Despite efforts by some legislators in the wake of the Sandusky allegations,
Pennsylvania remains the only state in the country that doesn’t allow experts to testify for the prosecution in sex crimes — a situation that stands to benefit Sandusky. Generally ignored by the media and the public (except for a short list of lawmakers and advocates who were feverishly working to fix it) this quirk of state law garnered plenty of attention after Judge John Cleland ruled last week that Sandusky would be allowed to put a psychiatric expert on the stand in his defense.
Cleland’s ruling was hailed “a win” for Sandusky in the press — and with good reason.
Sandusky’s defense pivots on psychiatrist Dr. Elliot Atkins, who
testified on Tuesday that Sandusky wrote the “creepy” letters to alleged victims and engaged them in “soap battles” in the shower not because he’s a pedophile, but because he suffers from Histrionic Personality Disorder. That esoteric diagnosis, incidentally, is
scheduled to be eliminated from the next edition of the Diagnostic and Statistical Manual of Mental Disorders (DSM). Prosecutors
called Philadelphia psychiatrist John Sebastian O’Brien II to rebut Atkins’s testimony.
Atkins’ job was to convince the jury that, while Sandusky’s behavior doesn’t conform to general expectations of a 68-year-old authority figure, they are typical of a man suffering from a problem that the average juror is not expected to readily understand.
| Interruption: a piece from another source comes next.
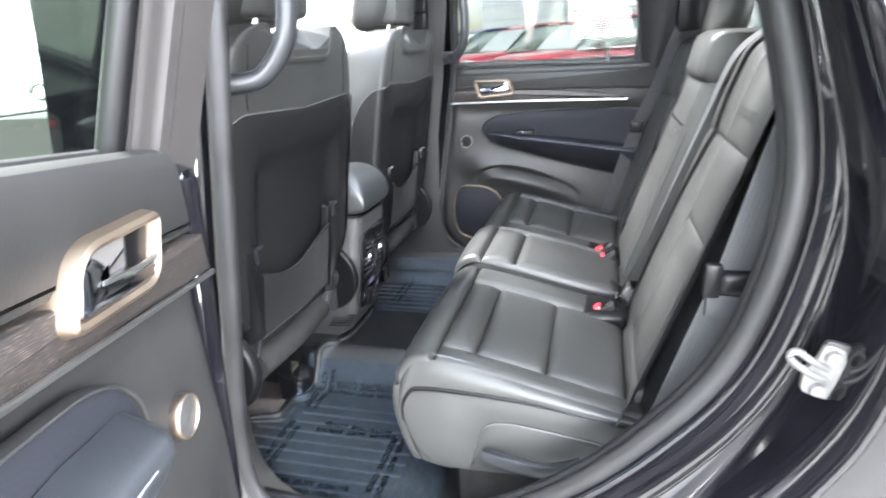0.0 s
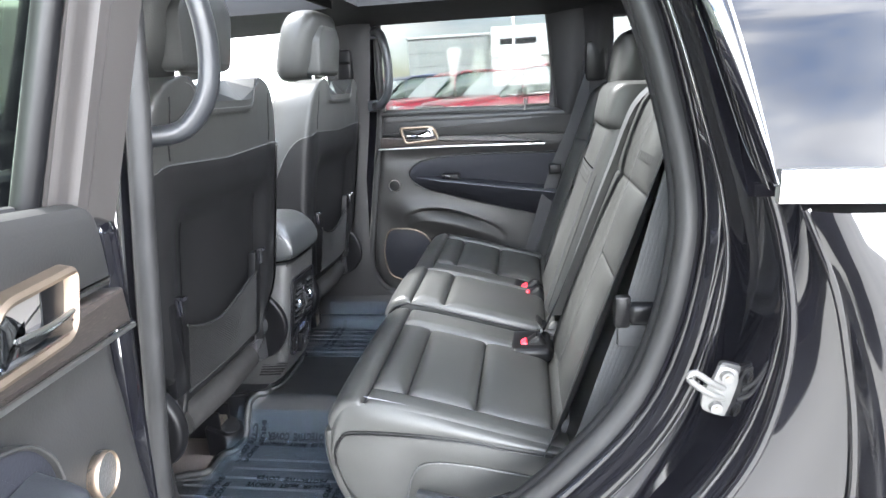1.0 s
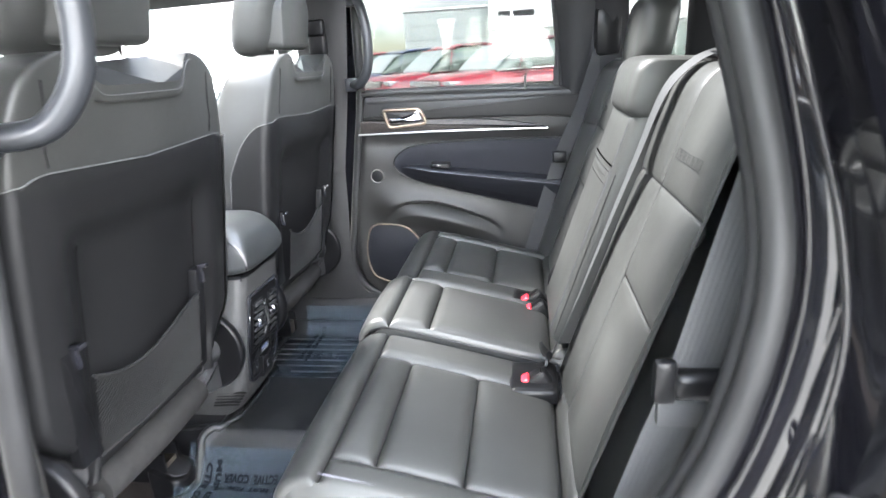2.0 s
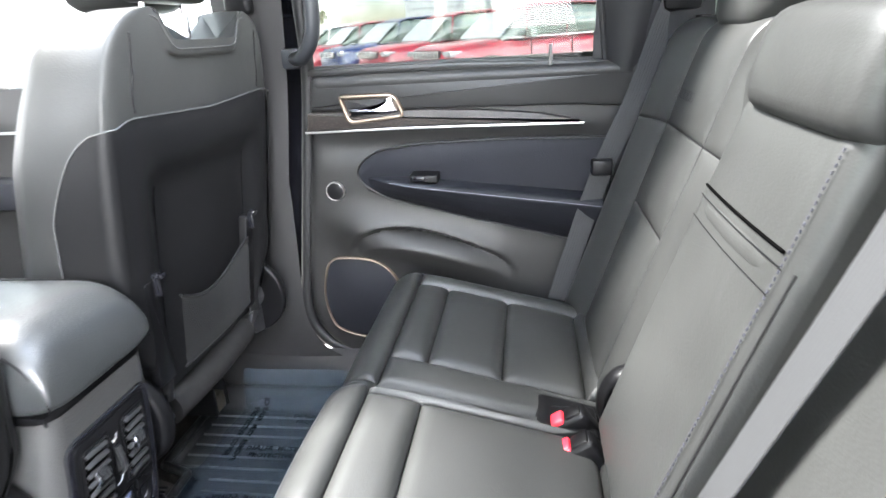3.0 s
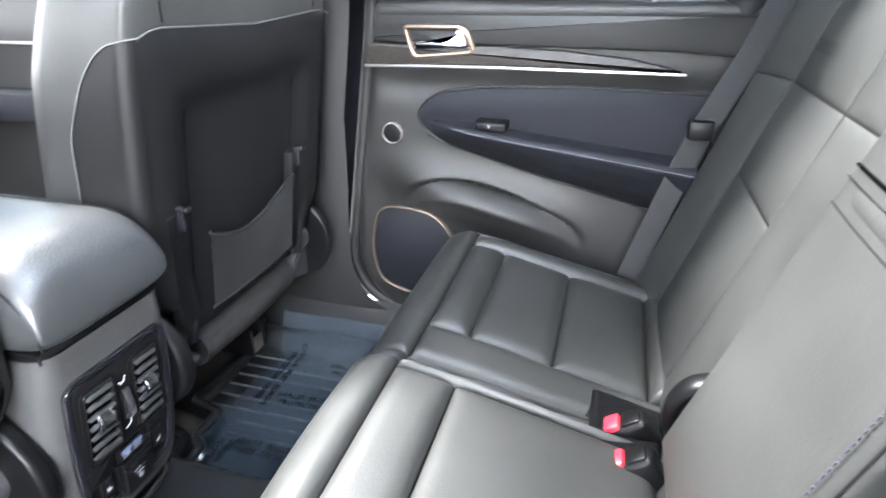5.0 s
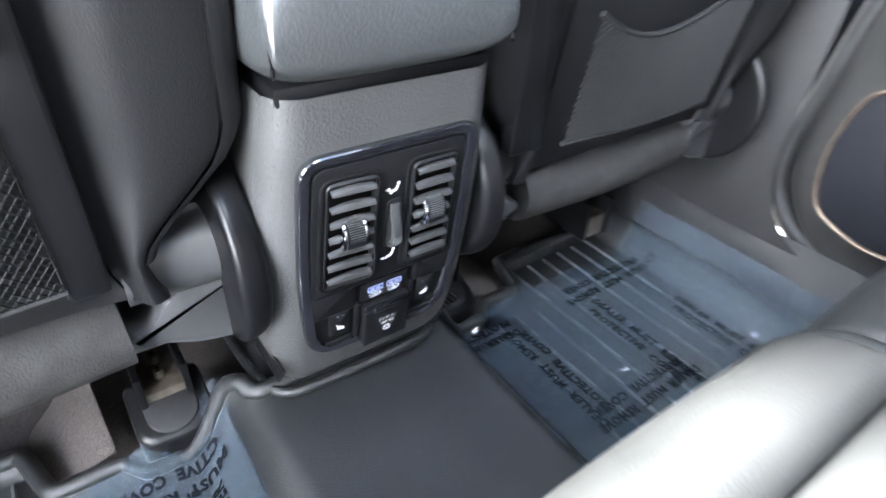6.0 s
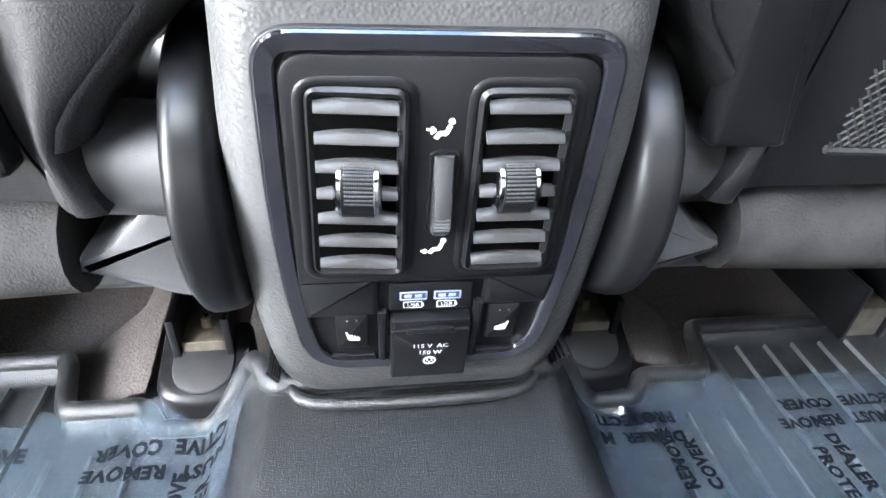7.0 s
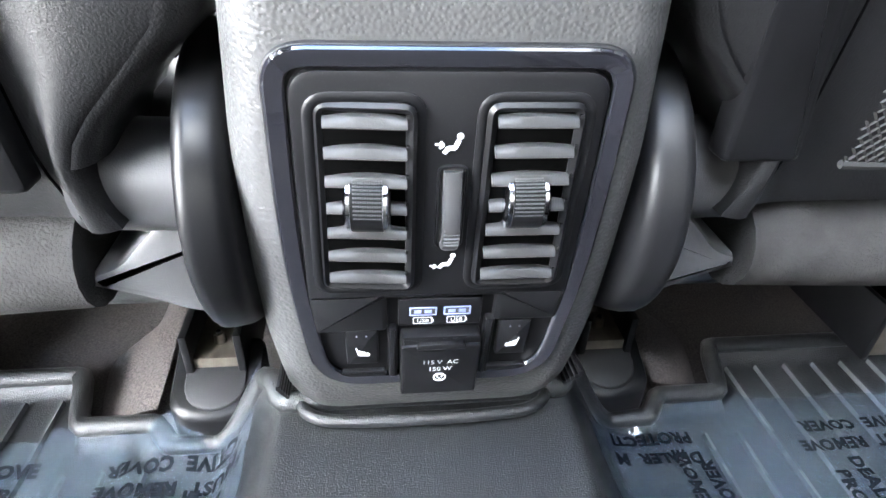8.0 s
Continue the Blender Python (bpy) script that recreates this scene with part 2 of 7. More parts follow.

By contrast, the prosecution is not allowed to call an expert to testify that, while some of the behaviors of the eight men who testified against Sandusky may not conform to common expectations of childhood sex abuse victims, research shows those behaviors — not telling anyone for years, keeping social appointments with an assailant after alleged attacks, holding back details in initial reports to authorities — are typical of victims of childhood sex abuse, and especially of young boys abused by authority figures.
“[It's] patently unfair to allow expert testimony on behalf of the defendant and deny the prosecution from enlightening the jury through expert testimony of victim behavior,” says Scott Burns, Executive Director of the National District Attorneys Association. “It severely disadvantages the prosecution.”